M. THOMAS CYNKIN (États-Unis) a déclaré que le terrorisme et la prolifération des armes de destruction massive, avec le risque que des terroristes n’acquièrent de telles armes, restent les principaux défis sécuritaires de ce XXIème siècle. Tout en affirmant partager le sentiment d’urgence quant à la nécessité d’accroître les efforts de coopération afin de faire face aux menaces à la paix et à la sécurité internationales, il a indiqué ne pas être sûr de pouvoir souscrire pleinement à l'assertion concernant la prétendue paralysie de la scène multilatérale. Le 17 juin dernier, a rappelé M. Cynkin, le Conseil des Gouverneurs de l'Agence internationale de l’énergie atomique (AIEA) a décidé par consensus de créer un comité spécial sur les garanties et la vérification ; cette décision inaugure un processus de renforcement de la capacité de l’Agence à assurer le respect des engagements pris par les gouvernements en matière de non-prolifération. D’autre part, les Etats-Unis entendent collaborer avec tous les pays afin d'assurer l'application de la résolution 1540 du Conseil de sécurité, a souligné M. Cynkin. Il a également rappelé le Partenariat mondial lancé en juin 2002 par le G8 en faveur de la sécurité internationale. Le 20 juin dernier, a-t-il ajouté, les Etats-Unis et l’Union européenne ont réaffirmé leur engagement commun à faire face à la menace de prolifération des armes de destruction massive.
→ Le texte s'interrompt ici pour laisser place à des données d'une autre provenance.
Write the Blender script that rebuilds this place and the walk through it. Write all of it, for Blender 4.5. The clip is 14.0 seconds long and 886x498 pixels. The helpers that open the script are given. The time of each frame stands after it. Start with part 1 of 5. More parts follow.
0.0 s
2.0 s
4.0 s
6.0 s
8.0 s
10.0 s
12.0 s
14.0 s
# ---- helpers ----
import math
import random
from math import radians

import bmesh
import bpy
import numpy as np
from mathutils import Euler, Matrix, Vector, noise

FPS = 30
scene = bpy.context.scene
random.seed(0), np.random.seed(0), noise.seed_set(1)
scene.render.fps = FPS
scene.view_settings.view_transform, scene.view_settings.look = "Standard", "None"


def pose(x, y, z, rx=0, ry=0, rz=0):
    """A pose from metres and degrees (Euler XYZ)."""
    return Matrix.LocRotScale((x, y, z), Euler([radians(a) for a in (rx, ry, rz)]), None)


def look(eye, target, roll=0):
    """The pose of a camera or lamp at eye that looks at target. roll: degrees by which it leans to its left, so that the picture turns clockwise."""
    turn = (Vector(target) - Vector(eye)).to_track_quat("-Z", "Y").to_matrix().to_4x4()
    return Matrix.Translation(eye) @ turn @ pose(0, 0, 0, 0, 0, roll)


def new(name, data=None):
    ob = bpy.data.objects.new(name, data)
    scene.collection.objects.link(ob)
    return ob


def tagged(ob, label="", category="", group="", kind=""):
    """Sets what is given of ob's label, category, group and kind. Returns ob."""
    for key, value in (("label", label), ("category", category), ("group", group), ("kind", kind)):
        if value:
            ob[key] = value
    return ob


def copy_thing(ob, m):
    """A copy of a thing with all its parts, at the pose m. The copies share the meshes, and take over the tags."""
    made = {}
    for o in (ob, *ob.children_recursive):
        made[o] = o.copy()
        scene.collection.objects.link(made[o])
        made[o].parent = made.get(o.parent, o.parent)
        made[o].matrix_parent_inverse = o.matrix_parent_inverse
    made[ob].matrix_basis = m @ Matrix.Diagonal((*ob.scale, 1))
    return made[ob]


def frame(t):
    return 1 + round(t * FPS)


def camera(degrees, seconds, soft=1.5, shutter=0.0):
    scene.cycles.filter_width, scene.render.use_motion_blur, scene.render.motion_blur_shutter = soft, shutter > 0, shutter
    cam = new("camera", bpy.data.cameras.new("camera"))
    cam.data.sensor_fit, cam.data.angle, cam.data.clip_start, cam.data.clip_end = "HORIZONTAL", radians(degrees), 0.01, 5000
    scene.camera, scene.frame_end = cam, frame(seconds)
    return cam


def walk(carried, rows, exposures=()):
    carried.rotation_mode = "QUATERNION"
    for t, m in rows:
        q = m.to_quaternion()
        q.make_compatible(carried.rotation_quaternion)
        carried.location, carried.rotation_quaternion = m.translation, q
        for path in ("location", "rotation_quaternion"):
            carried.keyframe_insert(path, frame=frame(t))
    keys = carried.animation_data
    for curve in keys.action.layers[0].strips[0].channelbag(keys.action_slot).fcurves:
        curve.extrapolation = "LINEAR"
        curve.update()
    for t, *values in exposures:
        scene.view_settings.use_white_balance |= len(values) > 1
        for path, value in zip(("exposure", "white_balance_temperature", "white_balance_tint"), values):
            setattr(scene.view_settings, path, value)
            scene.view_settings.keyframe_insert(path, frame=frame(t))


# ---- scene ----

M. Cynkin a par ailleurs mis en avant l'Initiative de sécurité contre la prolifération (ISP), basée sur la coopération volontaire, qui montre aux « proliférateurs » que la communauté internationale ne tolèrera pas leurs activités.
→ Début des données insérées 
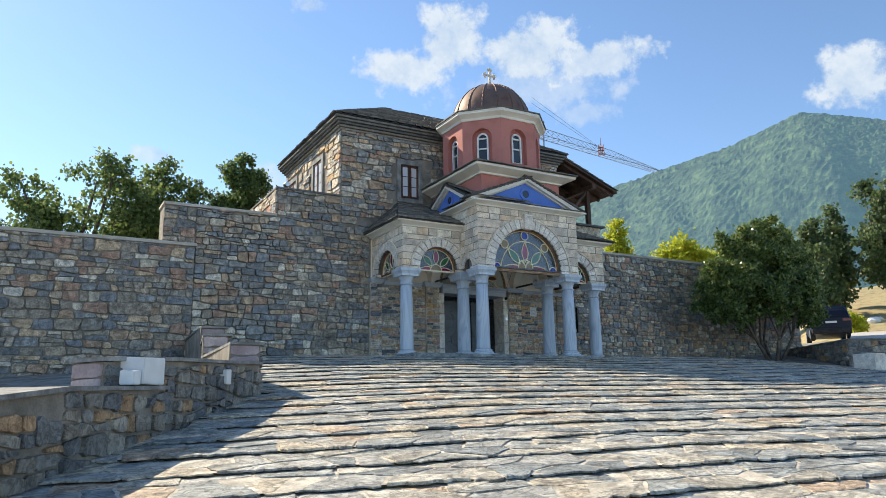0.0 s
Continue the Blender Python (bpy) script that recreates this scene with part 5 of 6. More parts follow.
def lunette(place, cu, r, big, label):
    ob = thing("stained_glass_lunette", label, "stained glass", "porch lunettes", kind="structure")
    v0 = RISE
    foot = v0 if big else v0 - .07
    n = 36

    def rim(q):
        pts = [(cu + q * math.cos(math.pi * i / n), v0 + q * math.sin(math.pi * i / n)) for i in range(n + 1)]
        return pts if big else [(cu + q, foot)] + pts + [(cu - q, foot)]
    bm = bmesh.new()
    prism(bm, rim(r), lambda u, v, d: place(u, v, -.20 - d), .008)
    part("clear_pane", bm, CLEAR, ob, "grey-blue clear glass")
    for q0, q1, d0, name, material, text in ((r - .045, r, -.14, "frame", BROWN_FRAME, "brown varnished wooden rim"), (r - .062, r - .043, -.165, "bead", LEAD, "")):
        bm = bmesh.new()
        a, b = rim(q0), rim(q1)
        for i in range(len(a) - 1):
            prism(bm, [a[i], b[i], b[i + 1], a[i + 1]], lambda u, v, d: place(u, v, d0 - d), .08 if q1 == r else .03)
        part(name, bm, material, ob, text)
    bm = bmesh.new()
    prism(bm, [(cu - r, foot - .025), (cu + r, foot - .025), (cu + r, foot + .015), (cu - r, foot + .015)], lambda u, v, d: place(u, v, -.16 - d), .05)
    part("bottom_rail", bm, LEAD, ob)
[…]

Le consensus contre la prolifération n'a guère de sens s'il ne se traduit pas en action, a poursuivi M. Cynkin. La Conférence du désarmement a le potentiel pour prendre part à l’action mais il ne semble pas à ce stade qu’elle se montre à la hauteur de ce potentiel, a-t-il déclaré. Il faut dépasser les considérations qui avaient cours à l’époque de la guerre froide, a-t-il poursuivi. À cet égard, il a attiré l’attention sur deux propositions autonomes de son pays qui pourraient permettre à la Conférence de sortir de l'impasse: l’une concerne l'interdiction internationale de la vente ou de l’exportation de toutes les mines terrestres persistantes et, l’autre, l'interdiction de la production de matières fissiles à des fins d’armement nucléaire. S’agissant de cette dernière question, un accord sur un mandat ouvert sans condition préalable semble possible, a relevé M. Cynkin.

M. WAN YUSRI WAN RASHID (Malaisie) a souligné que le monde est actuellement confronté au risque de l’autodestruction découlant de l’existence des armes nucléaires. Aussi, l’existence prolongée des stocks nucléaires existants et le développement en cours de nouveaux types d’armes nucléaires doivent-ils être traités de toute urgence tant il est vrai qu’ils menacent la paix et la stabilité internationales en augmentant la possibilité d’une guerre nucléaire. La Malaisie, en ce qui la concerne, estime que la garantie la plus efficace contre le danger d’une guerre nucléaire et contre l’utilisation des armes nucléaires reste l’élimination complète de ces armes. C’est pourquoi il est particulièrement important que les États dotés d’armes nucléaires ne ménagent aucun effort en faveur du désarmement nucléaire. Ces États devraient en particulier cesser immédiatement toute recherche visant à améliorer qualitativement les armes nucléaires et à développer de nouveaux types d’armes nucléaires. La Malaisie est fermement convaincue qu’avec les négociations sur les mesures de désarmement nucléaire, les négociations sur un traité d’interdiction des matières fissiles constituent l’une des prochaines étapes essentielles de la prévention de la prolifération des armes nucléaires. La Malaisie estime que les négociations sur un tel traité devraient inclure les stocks existants ainsi que la question de la vérification. La Malaisie exhorte donc la Conférence à créer aussitôt que possible un comité spécial sur un traité d’interdiction des matières fissiles, parallèlement à la création de comités spéciaux sur les trois autres questions que sont le désarmement nucléaire, la prévention d’une course aux armements dans l’espace et les garanties négatives de sécurité.

M. MASSOUD KHAN (Pakistan) a repris la parole pour réagir à la déclaration faite par le Royaume-Uni en soulignant que logiquement, si la discussion de tout sujet devait être autorisée durant les négociations relatives à un traité d’interdiction des matières fissiles, on ne saurait manquer d’évoquer les questions pertinentes avant ces négociations. En outre, on ne saurait alors porter préjudice à un processus qui n'a pas commencé. Le Pakistan est flatté que le Royaume-Uni ait choisi de commenter sa déclaration, privilège que le Pakistan partage d’ailleurs avec l’Afrique du Sud.

M. JOHN FREEMAN (Royaume-Uni) a précisé avoir simplement voulu exprimer dans sa déclaration de ce matin l'idée qu'on peut certes passer beaucoup de temps à définir les problèmes mais que ce qu'il faut maintenant, c'est chercher des solutions.